begin Collected data

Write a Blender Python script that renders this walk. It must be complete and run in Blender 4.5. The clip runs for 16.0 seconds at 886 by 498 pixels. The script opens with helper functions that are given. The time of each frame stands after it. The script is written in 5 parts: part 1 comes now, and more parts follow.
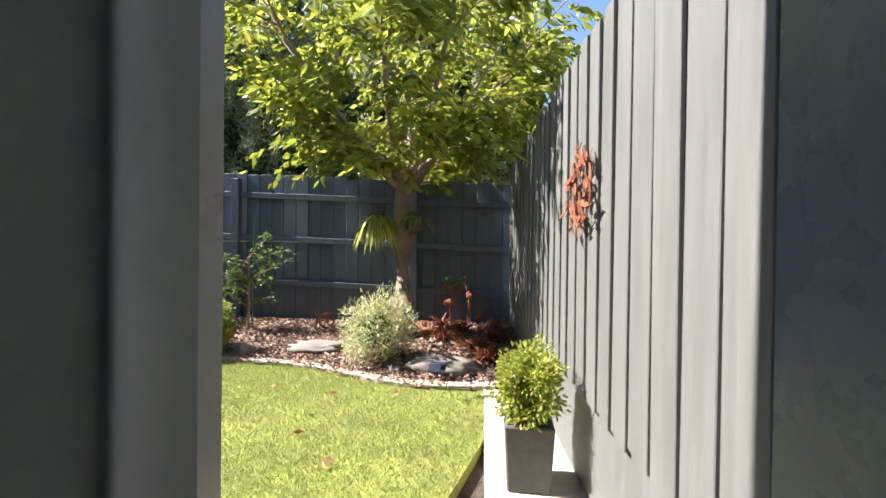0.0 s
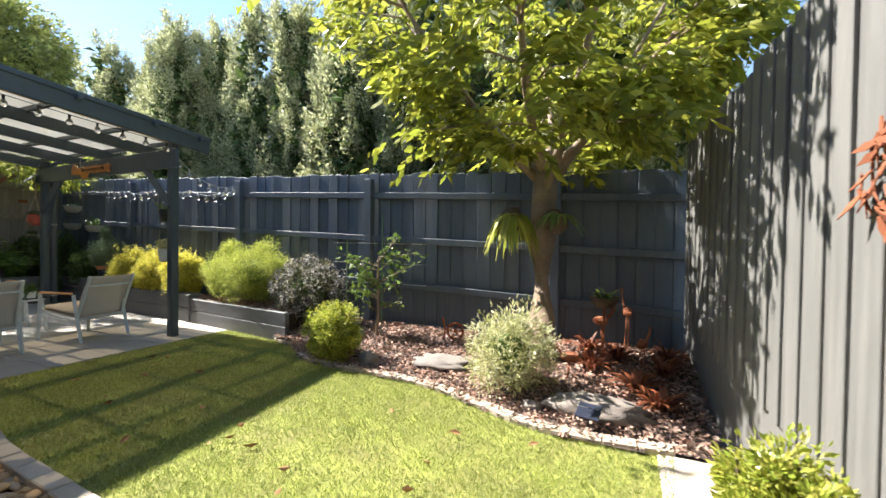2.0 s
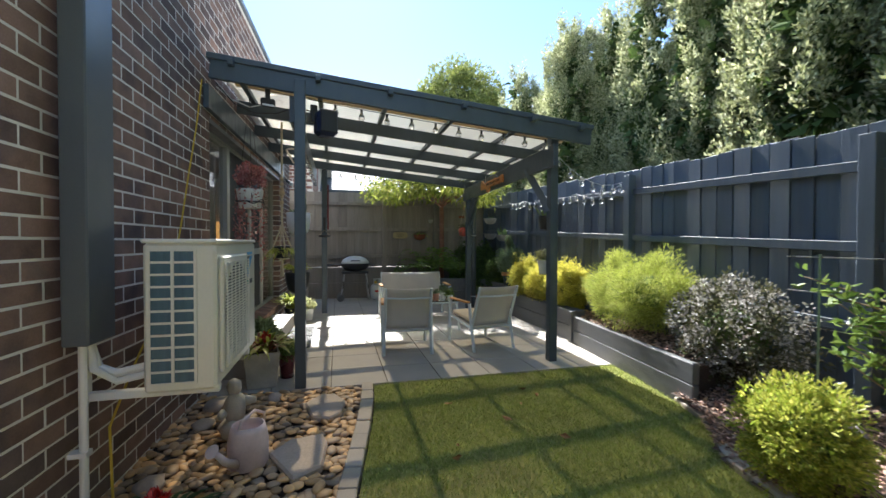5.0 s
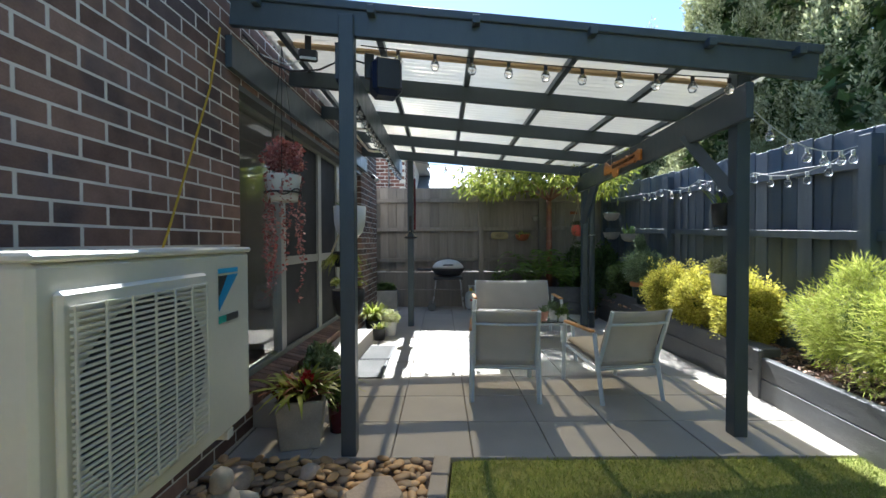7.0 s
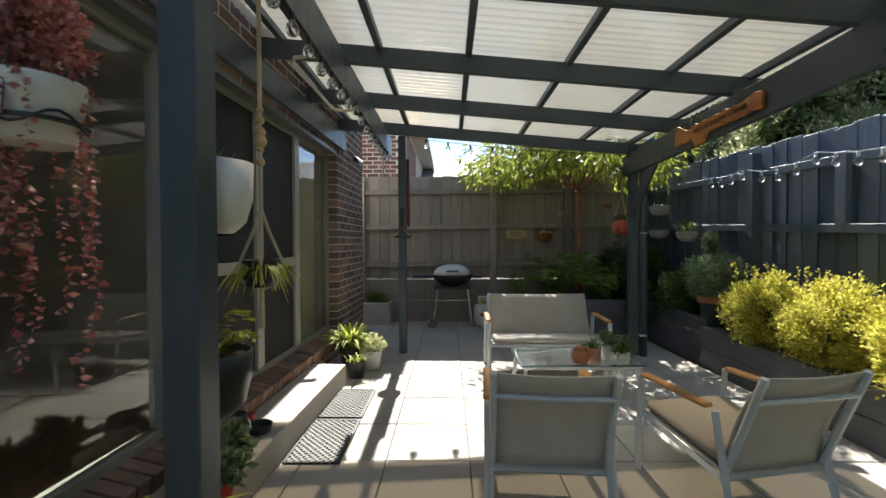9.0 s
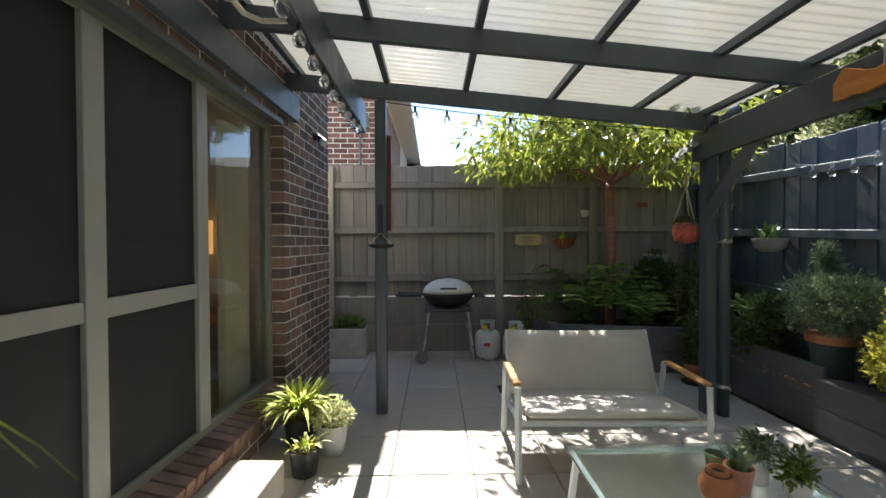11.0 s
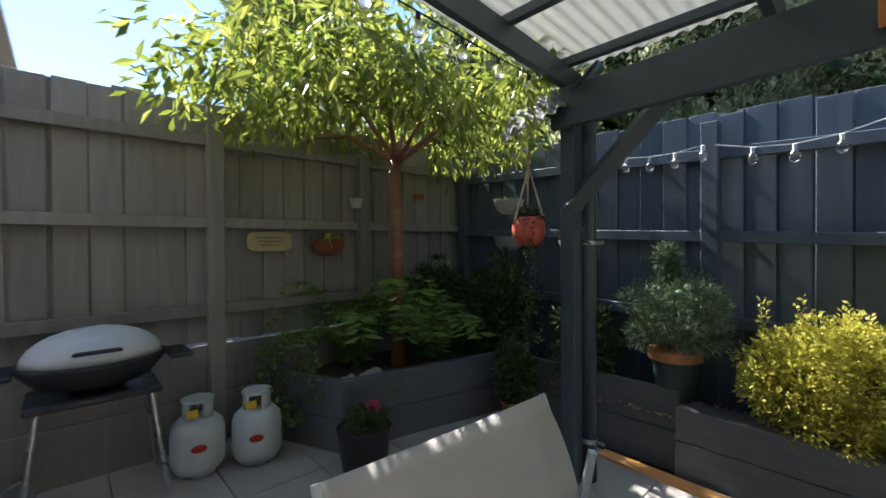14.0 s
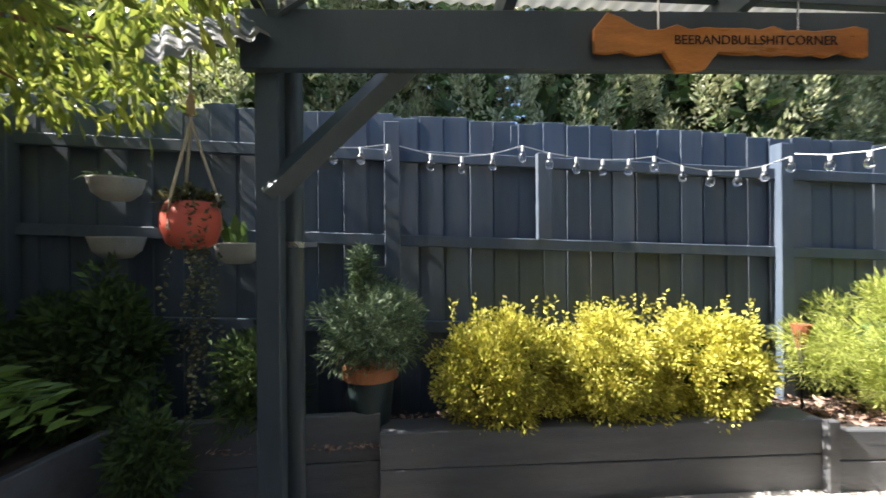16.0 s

end Collected data

> Required work
Extract every line of the data exactly; pictures stay out.

> Reply to the task
Write a Blender Python script that renders this walk. It must be complete and run in Blender 4.5. The clip runs for 16.0 seconds at 886 by 498 pixels. The script opens with helper functions that are given. The time of each frame stands after it. The script is written in 5 parts: part 1 comes now, and more parts follow.
0.0 s
2.0 s
5.0 s
7.0 s
9.0 s
11.0 s
14.0 s
16.0 s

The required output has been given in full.